Это — алтарь в раскрытом виде, мы лицом к лицу с бесконечностью. Но Монтень так же незаметно, будто бы нечаянным жестом, его закрывает и опять не спеша рассказывает о странностях соседей и слуг.

Он рассказывает нам о дворянине из хорошей семьи, укравшем из-за черствости и скаредности родителя, не давшего ему денег, кольцо у одной дамы, а через минуту о славном римском поэте Лукане, осужденном Нероном: он умер «с созданными им стихами на устах». И заурядный дворянин, укравший кольцо, и легендарный поэт входят в великую картину мира.

Для чего?

Чтобы установить подлинные ценности.

А логика его безупречна: ведь и книги — наши дети, духовные. Будем же учиться величию родительской любви утех, кто их создает.

Вернемся к умирающему во время чумы пахарю.

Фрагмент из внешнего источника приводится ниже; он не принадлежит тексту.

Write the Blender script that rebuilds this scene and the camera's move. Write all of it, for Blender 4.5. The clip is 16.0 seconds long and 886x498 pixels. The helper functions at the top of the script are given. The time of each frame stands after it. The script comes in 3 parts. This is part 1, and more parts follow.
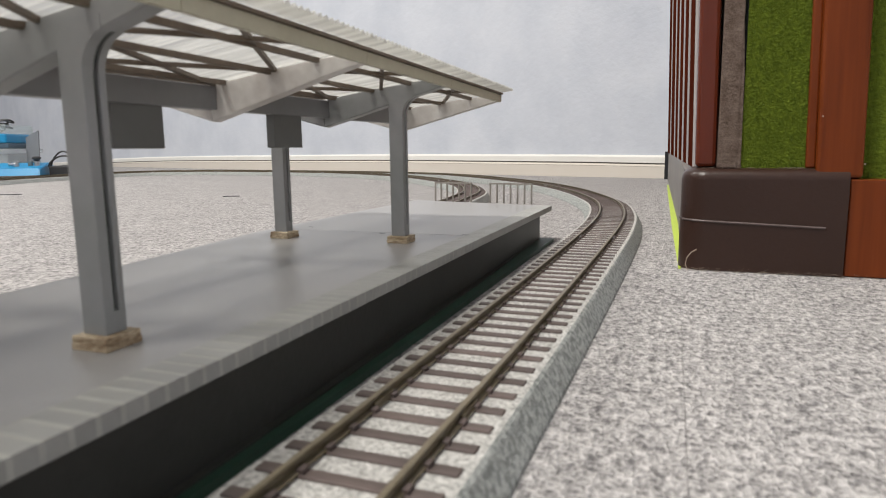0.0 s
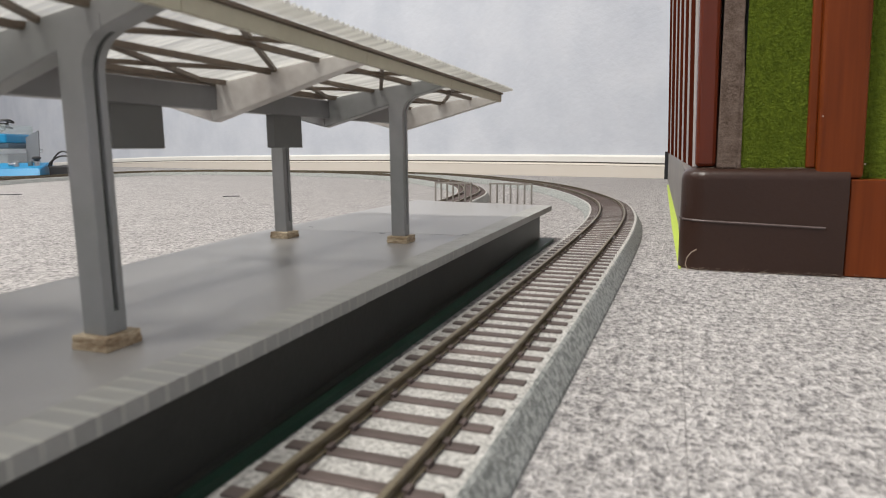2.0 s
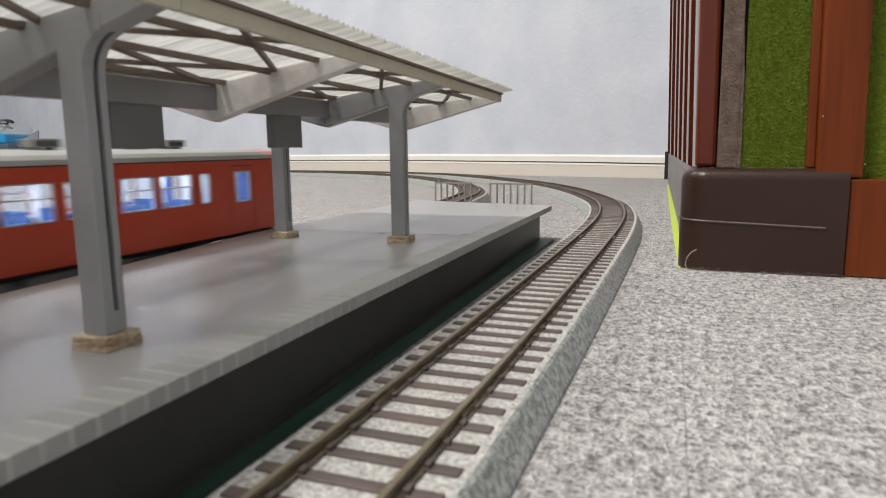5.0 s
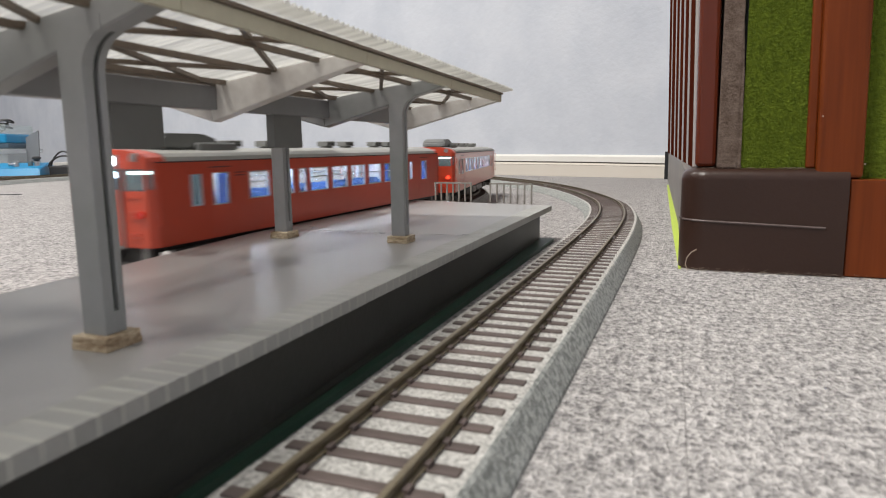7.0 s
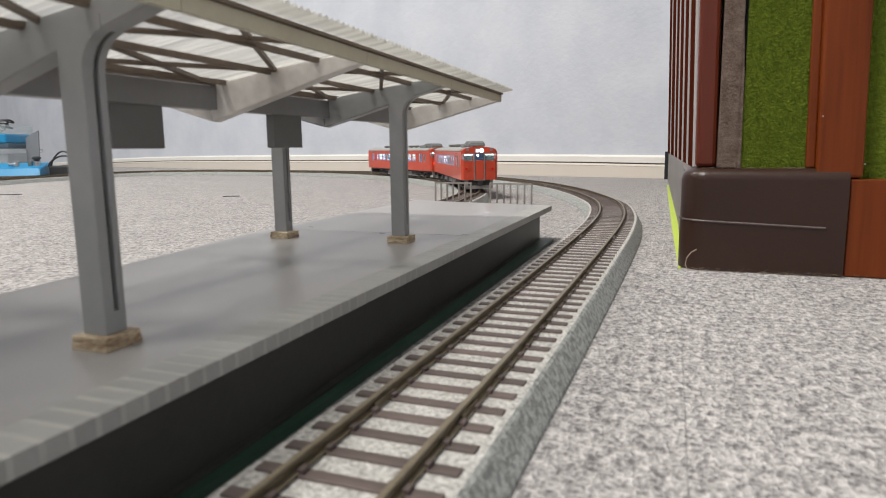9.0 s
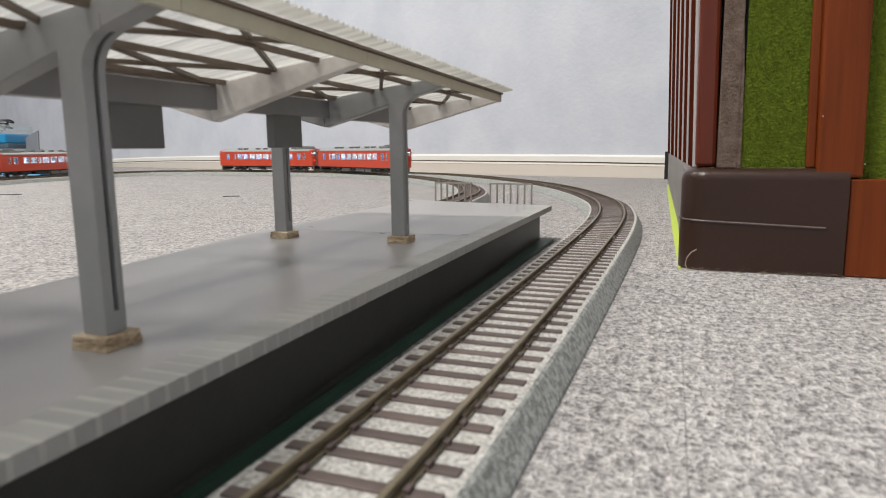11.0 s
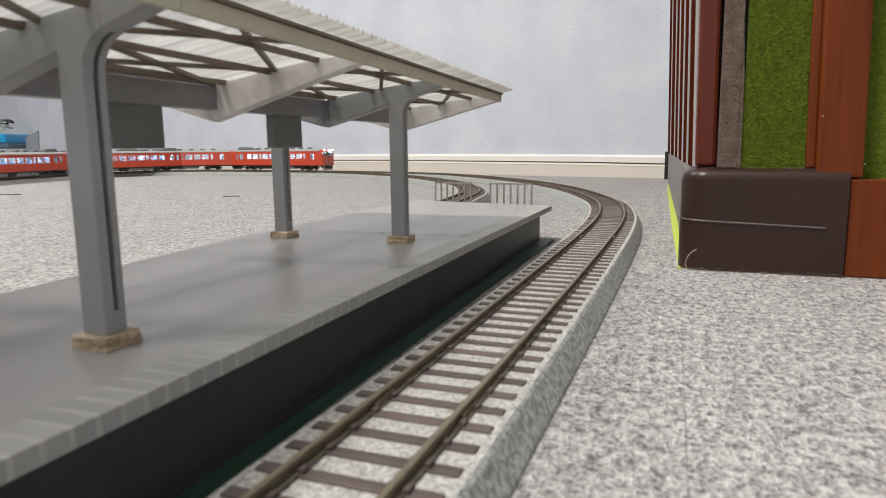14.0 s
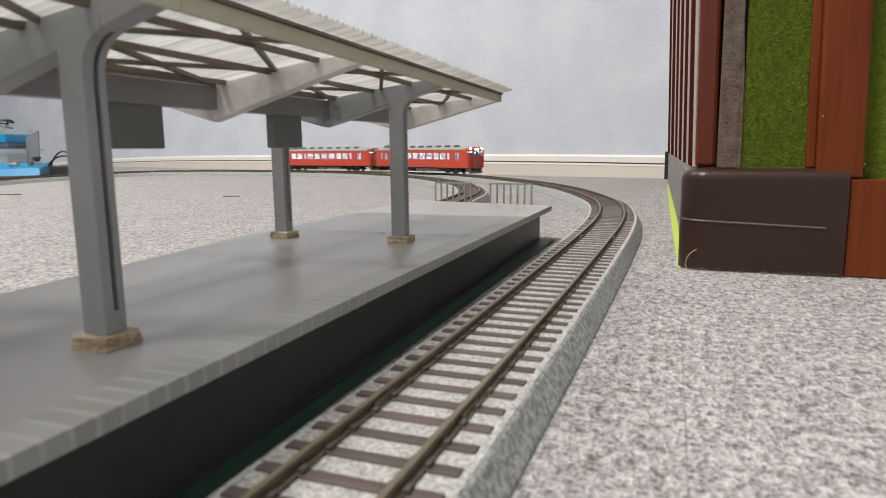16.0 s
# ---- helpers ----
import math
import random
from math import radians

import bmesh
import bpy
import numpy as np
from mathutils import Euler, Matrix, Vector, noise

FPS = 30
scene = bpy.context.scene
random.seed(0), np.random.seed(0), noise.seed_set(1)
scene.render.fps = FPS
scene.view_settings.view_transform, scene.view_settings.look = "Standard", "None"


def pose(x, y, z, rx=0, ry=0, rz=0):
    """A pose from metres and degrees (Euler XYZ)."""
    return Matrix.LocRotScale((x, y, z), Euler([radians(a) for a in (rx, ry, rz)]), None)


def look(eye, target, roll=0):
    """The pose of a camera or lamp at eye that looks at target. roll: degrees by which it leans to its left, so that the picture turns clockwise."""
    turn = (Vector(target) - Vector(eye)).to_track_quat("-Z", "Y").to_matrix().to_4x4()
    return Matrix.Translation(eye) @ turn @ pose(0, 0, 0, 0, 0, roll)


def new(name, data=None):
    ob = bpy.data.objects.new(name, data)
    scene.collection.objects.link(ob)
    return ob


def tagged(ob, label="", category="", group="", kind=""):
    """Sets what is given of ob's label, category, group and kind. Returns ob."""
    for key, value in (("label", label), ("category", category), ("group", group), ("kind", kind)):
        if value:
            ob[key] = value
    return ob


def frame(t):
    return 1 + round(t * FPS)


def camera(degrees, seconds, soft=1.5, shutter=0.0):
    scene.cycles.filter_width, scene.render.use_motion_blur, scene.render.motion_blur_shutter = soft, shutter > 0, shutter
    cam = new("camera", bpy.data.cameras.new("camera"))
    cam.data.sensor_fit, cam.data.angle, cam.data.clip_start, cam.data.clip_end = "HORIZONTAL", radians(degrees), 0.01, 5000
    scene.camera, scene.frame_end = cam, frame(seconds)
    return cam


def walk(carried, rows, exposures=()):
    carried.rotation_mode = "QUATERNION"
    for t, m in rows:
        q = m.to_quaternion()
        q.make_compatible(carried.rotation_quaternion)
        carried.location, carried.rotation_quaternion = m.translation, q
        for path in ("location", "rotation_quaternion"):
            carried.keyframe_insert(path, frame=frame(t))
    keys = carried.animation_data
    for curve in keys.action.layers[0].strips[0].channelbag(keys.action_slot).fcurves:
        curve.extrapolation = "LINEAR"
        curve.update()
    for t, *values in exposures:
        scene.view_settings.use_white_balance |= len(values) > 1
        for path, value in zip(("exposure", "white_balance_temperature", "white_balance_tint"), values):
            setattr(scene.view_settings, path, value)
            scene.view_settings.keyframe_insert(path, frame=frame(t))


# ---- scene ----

«Один из моих крестьян, умирая, старался руками и ногами набросать на себя побольше земли; не так ли человек натягивает на себя одеяло, чтобы ему было удобнее спать? И разве нельзя это деяние по величию сопоставить?..»

С чем сопоставить?

Алтарь раскрывается.

На этот раз торжественно и широко. Сопоставить по величию с героическим поведением «римских воинов после битвы при Каннах, когда они вырыли ямы, засунули туда головы и сами засыпали себя землей чтобы таким образом задохнуться».

Монтень любил книги, черпал мужество из них, но, когда явилась чума и крестьяне вокруг него умирали с твердостью и мужеством, не уступавшим никакой заранее обдуманной и взвешенной решимости, он записал:

«В тех уроках мужества, которые мы черпаем из книг, больше видимости, чем подлинной силы, больше красивости, чем настоящей пользы».

Крестьяне Монтеня в трагическую минуту не уступают по величию римским солдатам, а по мудрости античным философам, оставаясь обыкновенными пахарями, «мужиками». Но разве не об этом рассказывал и Питер Брейгель, названный «мужицким»? Чтобы понять лучше крестьян Монтеня, стоит углубиться в картины Брейгеля, показывающего их лица, труд, игры, жестокое веселье и стыдящуюся себя самое человечность.